EDITORIAL SUGGESTION
--------------------

The general and complete description of DW_AT_low_pc and DW_AT_high_pc
attributes now occurs in Section 2.16. Most DIEs that have an address range
include the following sort of description, which is replicated many places
(with the obvious substitution for each kind of entry):

    "The <xyz> entry has a DW_AT_low_pc attribute whose value is the relocated
    address of the first machine address generated for the <xyz>. It also has
    a DW_AT_high_pc attribute whose value is the relocated address of the first
    location past the last instruction generated for the <xyz>."

One editorial approach would be to add a third sentence following each
occurrence of the above, something like the following:

    "Alternatively, the <xyy> may instead have a DW_AT_ranges attribute whose
    value describes the several ranges of instructions generated for the <xyz>.

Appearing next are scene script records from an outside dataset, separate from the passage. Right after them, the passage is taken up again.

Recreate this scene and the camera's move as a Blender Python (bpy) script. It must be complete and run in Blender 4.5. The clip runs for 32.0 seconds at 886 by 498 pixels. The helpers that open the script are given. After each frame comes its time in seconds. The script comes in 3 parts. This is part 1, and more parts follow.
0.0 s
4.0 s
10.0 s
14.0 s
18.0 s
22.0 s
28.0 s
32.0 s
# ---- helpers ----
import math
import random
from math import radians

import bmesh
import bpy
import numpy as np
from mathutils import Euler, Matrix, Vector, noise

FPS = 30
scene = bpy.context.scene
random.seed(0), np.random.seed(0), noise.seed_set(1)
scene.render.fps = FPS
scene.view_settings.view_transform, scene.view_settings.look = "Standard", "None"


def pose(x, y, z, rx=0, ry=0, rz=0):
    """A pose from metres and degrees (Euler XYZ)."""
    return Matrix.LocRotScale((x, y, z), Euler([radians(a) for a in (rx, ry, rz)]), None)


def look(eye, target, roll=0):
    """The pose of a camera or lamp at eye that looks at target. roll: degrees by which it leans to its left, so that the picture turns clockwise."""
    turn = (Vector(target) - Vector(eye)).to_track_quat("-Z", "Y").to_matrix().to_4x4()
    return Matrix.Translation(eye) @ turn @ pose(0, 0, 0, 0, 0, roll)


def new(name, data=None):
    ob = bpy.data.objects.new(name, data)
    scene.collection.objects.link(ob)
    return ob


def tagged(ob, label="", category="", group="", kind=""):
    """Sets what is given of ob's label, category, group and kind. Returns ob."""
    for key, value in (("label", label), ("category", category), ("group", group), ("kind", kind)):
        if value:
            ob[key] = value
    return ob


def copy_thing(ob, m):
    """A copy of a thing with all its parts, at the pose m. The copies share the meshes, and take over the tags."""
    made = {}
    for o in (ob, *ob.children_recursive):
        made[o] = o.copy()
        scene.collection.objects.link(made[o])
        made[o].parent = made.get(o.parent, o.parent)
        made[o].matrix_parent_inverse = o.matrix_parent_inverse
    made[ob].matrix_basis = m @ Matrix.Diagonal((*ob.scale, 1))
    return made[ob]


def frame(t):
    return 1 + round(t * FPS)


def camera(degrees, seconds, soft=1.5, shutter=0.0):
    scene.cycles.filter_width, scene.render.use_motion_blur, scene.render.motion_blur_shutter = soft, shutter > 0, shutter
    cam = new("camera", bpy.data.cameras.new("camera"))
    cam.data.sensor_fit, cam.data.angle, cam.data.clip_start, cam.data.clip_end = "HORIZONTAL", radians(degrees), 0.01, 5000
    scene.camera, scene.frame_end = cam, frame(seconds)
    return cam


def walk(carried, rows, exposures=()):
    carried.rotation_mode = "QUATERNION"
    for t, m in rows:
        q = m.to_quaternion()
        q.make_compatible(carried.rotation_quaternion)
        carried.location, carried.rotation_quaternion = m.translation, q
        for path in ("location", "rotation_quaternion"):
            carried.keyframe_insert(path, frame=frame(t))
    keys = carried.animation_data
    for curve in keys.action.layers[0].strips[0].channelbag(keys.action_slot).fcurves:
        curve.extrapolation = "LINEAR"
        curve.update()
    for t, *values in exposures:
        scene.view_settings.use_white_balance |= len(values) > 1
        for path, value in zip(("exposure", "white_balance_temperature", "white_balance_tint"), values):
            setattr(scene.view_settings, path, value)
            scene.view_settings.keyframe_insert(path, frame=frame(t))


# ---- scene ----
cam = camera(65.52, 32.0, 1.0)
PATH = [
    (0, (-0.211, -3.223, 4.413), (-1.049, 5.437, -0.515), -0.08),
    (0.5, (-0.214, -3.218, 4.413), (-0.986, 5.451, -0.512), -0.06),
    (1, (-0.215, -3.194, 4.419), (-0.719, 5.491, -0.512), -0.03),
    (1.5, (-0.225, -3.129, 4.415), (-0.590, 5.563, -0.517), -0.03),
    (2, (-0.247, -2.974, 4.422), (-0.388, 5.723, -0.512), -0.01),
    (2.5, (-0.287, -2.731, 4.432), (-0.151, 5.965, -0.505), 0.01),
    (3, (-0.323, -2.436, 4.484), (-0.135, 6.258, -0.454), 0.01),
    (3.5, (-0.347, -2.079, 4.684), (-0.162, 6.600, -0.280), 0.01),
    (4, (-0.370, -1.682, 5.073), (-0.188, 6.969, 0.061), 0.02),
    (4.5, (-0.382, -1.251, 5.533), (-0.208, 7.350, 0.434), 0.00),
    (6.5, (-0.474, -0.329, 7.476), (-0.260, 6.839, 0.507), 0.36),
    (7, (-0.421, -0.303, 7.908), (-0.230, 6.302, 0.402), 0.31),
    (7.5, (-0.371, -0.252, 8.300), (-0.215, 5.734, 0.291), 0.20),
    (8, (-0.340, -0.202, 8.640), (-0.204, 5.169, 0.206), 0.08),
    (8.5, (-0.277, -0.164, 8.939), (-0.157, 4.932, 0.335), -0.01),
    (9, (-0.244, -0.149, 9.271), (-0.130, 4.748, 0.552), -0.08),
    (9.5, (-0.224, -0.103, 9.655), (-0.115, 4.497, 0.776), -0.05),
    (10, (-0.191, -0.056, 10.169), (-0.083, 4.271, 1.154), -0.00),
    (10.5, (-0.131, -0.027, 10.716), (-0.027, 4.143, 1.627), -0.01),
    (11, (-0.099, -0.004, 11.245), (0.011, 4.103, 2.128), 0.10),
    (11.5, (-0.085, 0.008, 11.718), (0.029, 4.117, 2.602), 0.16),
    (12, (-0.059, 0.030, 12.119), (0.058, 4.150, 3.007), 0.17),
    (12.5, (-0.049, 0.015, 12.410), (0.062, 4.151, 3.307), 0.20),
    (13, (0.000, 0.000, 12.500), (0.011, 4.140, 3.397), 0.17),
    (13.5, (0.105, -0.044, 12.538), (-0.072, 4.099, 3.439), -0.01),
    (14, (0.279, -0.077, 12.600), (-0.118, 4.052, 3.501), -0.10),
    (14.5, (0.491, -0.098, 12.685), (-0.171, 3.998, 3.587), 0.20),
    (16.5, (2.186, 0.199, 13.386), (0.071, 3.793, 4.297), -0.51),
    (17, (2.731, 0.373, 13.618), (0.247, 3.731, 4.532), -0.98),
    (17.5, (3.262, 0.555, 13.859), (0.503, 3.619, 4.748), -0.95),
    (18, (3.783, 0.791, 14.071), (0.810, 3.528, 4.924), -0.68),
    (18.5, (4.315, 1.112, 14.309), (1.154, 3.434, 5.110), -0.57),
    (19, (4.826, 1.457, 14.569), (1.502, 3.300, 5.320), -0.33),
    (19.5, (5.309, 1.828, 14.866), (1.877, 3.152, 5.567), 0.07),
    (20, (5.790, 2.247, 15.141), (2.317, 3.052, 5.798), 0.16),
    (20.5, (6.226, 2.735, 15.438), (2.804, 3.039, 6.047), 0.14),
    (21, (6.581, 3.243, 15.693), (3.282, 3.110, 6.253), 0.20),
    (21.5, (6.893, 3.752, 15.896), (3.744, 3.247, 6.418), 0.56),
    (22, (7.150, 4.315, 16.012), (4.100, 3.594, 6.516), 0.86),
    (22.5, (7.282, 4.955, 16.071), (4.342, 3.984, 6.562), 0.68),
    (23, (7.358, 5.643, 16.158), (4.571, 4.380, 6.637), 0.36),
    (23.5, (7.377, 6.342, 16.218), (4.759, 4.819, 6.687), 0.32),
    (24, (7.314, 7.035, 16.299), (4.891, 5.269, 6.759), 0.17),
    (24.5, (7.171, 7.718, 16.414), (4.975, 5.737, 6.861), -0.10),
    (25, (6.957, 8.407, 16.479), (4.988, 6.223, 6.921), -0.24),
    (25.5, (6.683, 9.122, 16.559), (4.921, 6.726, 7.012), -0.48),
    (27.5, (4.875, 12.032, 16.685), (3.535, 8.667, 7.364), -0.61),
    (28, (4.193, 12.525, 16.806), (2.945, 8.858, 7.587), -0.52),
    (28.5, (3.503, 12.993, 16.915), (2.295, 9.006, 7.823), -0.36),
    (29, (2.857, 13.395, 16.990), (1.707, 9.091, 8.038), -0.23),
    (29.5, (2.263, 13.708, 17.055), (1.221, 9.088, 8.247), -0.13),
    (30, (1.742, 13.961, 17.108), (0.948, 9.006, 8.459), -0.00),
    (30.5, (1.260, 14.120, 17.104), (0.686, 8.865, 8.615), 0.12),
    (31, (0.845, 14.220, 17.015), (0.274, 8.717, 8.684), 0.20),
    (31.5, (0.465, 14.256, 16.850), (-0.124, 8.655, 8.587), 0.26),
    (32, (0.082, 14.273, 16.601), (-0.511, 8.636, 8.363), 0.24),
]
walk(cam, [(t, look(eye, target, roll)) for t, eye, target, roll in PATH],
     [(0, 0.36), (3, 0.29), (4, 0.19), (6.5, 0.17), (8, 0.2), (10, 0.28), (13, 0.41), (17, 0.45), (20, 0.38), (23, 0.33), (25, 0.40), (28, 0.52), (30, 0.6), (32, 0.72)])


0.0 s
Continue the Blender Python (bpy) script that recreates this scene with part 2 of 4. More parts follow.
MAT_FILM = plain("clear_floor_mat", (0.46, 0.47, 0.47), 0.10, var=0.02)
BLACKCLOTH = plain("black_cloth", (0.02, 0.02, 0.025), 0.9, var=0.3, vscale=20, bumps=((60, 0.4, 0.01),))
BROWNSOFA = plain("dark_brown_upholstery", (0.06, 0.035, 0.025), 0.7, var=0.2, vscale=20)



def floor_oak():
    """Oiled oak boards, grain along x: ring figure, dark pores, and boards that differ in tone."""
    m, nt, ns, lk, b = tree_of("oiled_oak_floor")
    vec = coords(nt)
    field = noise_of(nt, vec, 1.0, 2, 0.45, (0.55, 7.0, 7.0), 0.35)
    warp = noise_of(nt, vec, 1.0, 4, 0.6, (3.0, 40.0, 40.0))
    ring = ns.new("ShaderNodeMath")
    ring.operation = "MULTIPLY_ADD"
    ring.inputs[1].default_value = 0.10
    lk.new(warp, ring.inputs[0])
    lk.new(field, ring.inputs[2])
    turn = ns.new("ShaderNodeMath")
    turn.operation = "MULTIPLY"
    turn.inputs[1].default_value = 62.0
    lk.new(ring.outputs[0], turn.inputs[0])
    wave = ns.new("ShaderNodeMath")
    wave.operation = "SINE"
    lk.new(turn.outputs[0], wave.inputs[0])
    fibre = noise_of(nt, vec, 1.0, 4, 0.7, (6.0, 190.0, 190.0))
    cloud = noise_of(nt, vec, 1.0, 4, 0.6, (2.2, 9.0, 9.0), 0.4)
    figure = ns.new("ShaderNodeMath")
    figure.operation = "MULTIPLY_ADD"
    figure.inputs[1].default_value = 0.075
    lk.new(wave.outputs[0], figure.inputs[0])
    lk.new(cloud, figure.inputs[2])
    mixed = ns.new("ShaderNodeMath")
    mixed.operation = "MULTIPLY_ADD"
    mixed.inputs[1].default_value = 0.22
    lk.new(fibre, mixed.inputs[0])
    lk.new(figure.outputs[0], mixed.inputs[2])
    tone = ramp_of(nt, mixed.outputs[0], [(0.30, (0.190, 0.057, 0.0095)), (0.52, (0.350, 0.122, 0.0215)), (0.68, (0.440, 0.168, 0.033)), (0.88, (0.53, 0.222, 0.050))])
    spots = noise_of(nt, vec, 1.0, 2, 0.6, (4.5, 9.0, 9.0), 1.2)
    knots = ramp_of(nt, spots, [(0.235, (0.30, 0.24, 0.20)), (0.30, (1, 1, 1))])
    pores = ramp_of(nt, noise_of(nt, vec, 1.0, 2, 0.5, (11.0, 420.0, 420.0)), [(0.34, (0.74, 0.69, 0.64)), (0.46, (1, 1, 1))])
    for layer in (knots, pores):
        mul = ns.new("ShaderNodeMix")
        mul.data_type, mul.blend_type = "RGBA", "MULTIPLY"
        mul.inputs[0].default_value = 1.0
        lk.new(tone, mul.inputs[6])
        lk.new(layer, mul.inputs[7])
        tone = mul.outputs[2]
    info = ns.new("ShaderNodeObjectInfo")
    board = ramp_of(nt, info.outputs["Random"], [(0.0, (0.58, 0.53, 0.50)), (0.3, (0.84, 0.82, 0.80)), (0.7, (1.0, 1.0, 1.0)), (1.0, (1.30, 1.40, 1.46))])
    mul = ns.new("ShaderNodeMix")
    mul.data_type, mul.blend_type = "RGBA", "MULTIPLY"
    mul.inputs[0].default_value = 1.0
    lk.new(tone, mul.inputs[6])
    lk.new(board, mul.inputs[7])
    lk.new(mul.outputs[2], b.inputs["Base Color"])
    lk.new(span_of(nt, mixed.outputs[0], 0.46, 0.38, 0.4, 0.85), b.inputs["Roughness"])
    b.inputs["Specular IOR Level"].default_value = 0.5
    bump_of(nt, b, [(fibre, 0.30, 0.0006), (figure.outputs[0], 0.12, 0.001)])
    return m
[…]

What I suggest instead is to delete the existing sentences and replace them
with something like:

    "The <xyz> entry has either DW_AT_low_pc and DW_AT_high_pc attributes or
    alternatively a DW_AT_ranges attribue, whose value(s) describe the one or
    more ranges of instructions generated for the <xyz> (see Section 2.16
    for the description of these attributes)."

In at least one case (notably Section 3.1), this means combining two
bullets into one (and avoiding addition of a third).


The proposal was accepted with a few modifications: the range entries are
unsorted and contained in a new section: .debug_ranges. Any object with a
discontinuous range must specify DW_AT_entry_pc.